Winter on Mesique manages the rare achievement of being nothing like any story from the Doctor Who TV series and yet, at the same time, it feels like the embodiment of what a Doctor Who story is capable of.
The Doctor, Turlough and Tegan arrive on the planet Mesique, which the Doctor has visited before and made friends with the mannys who live there. According to the Doctor it is "an unusually hard winter for Mesique".
"Well then," said Turlough, "shall we go and see if they've survived or not?"
"Sometimes," the Doctor said, "your flippant remarks are somewhat out of place. The people of Mesique are very good people, and worthy of more than a little concern and respect. They came originally from earth, you know, although that was generations ago.
This exchange cleverly manages to combine a little bit of characterisation for the Doctor and Turlough with establishing some important background exposition. They travel to visit Sellot, "the leader of Mesique," and, although initially met with some suspicion from a guard, are warmly welcomed by Sellot without being accused of being responsible for any murders or anything at all.
In this picture Turlough's eyebrows are so arch it is as though he is trying to do an impression of Kevin Stoney.
He's still doing it on the next page. Sellot wastes no time in getting the Doctor involved in the plot.
"We are not accustomed to such harsh winters, as you know, and neither, apparently, are the creatures who share this planet with us."
"Which creatures?" asked Tegan.
"Two species in particular are a problem," answered Sellot. "You remember, Doctor, last time you were here I showed you specimens of a large rodent, very like the coypu we knew of earth?"
Coypu are a kind of rodent, and rodents are a kind of mouse. As all cats know, Mouses Are For Pounces! If mouses are involved then the Doctor will have his work cut out for him, unless he has a cat to help him solve this problem. They clearly don't have any cats on Mesique because Sellot says they are "in danger of being overrun by the animals."
They have a second problem, which is that there is another animal that has been noming their cows.
"I don't know what to call them," said Sellot, "some people call them after the similar creatures men used to search for on earth - the Sasquatch. But there is a difference between these and the earthly ones. These eat flesh."
Sellot's friend Varl has just captured one of the creatures and has put it in prison. Sellot takes the Doctor there.

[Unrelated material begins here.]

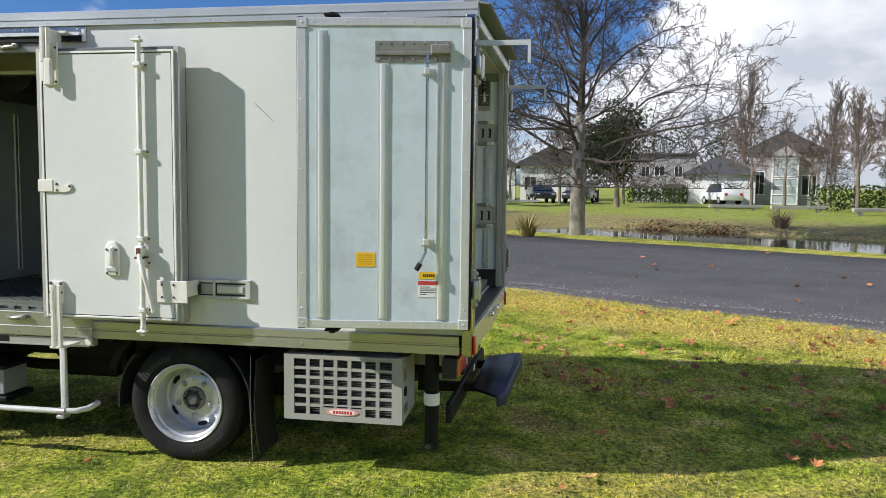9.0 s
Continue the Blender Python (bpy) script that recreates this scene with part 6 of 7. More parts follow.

They hear it "roaring and whimpering" as they approach its cell.
"The Abominable Snowman, eh?" he muttered to himself. "There's food for thought."
"What did you say?" asked Tegan.
"Nothing. I was just imagining what the people on earth would have done to their Sasquatch had they ever caught one. Killed it out-right, I dare say."
"We prefer to examine the creatures who share this planet with us," said Sellot, turning to smile at his companions. "It is not our policy to kill without very good cause."
"I know," replied the Doctor, "I wish more people thought along those lines."
They look into the cell and the Doctor sees the creature.
It sat huddled in the farthest corner of the cell, shivering with cold, its body covered with long thick fur of a pale brown colour. Its face was hardly visible, except for two slanting black eyes that stared, in some-thing like desperation, at the door.
The Doctor and Tegan suggest feeding the creature, but Sellot sadly tells them that they barely have enough noms to feed the mannys on Mesique.
Tegan sees the creature pounce on a coypu-mouse "as big as a small dog" and nom it. As a cat, I approve of this approach, and to me it proves that the creature is not a baddy really. Sellot is worried about how many of these creatures there may be, in case there are so many that there aren't enough mouses to go round, but the Doctor deduces that this must be the last of its kind from the amount of cows that had been nomed.
The Doctor suggests giving it a house to live in, but Sellot is still concerned:
"But how do we know if it's friendly?"
"We'll find out." The Doctor unlocked the cell door and went slowly inside. The creature whimpered with fear and tried to push itself further into its corner.
"Gently, gently," soothed the Doctor and extended his hand, palm upwards, towards the creature. It watched him nervously, then leaned forward to sniff at him curiously, and put out one tentative paw to touch the fingers of the extended hand with its own claw-tipped ones.
So the Doctor makes friends with the creature, and gives her his cloak. He discovers that she is "about to give birth" and insists she needs somewhere warmer than the cell to stay in. Sellot, all his doubts answered by the Doctor, offers his own house for her to stay in and where he will look after her.
The Doctor led the creature to the door of the cell.
"Sellot," he said sincerely," I wish more people were like you. Shall we go?"
And with that the story ends, no more needing said.
In the last three Doctor Who stories we have seen the return of the Master and a sci-fi action-adventure with strange aliens in strange places, but Winter on Mesique is by far the best story of the three - not only as a short story, but as a Doctor Who story. While the first two may be better at emulating the typical trappings of a Doctor Who TV serial - especially those of the 1980s - the latter manages to capture the heart and soul of Doctor Who by telling a simple tale of a wandering scientist helping strangers to solve their problems.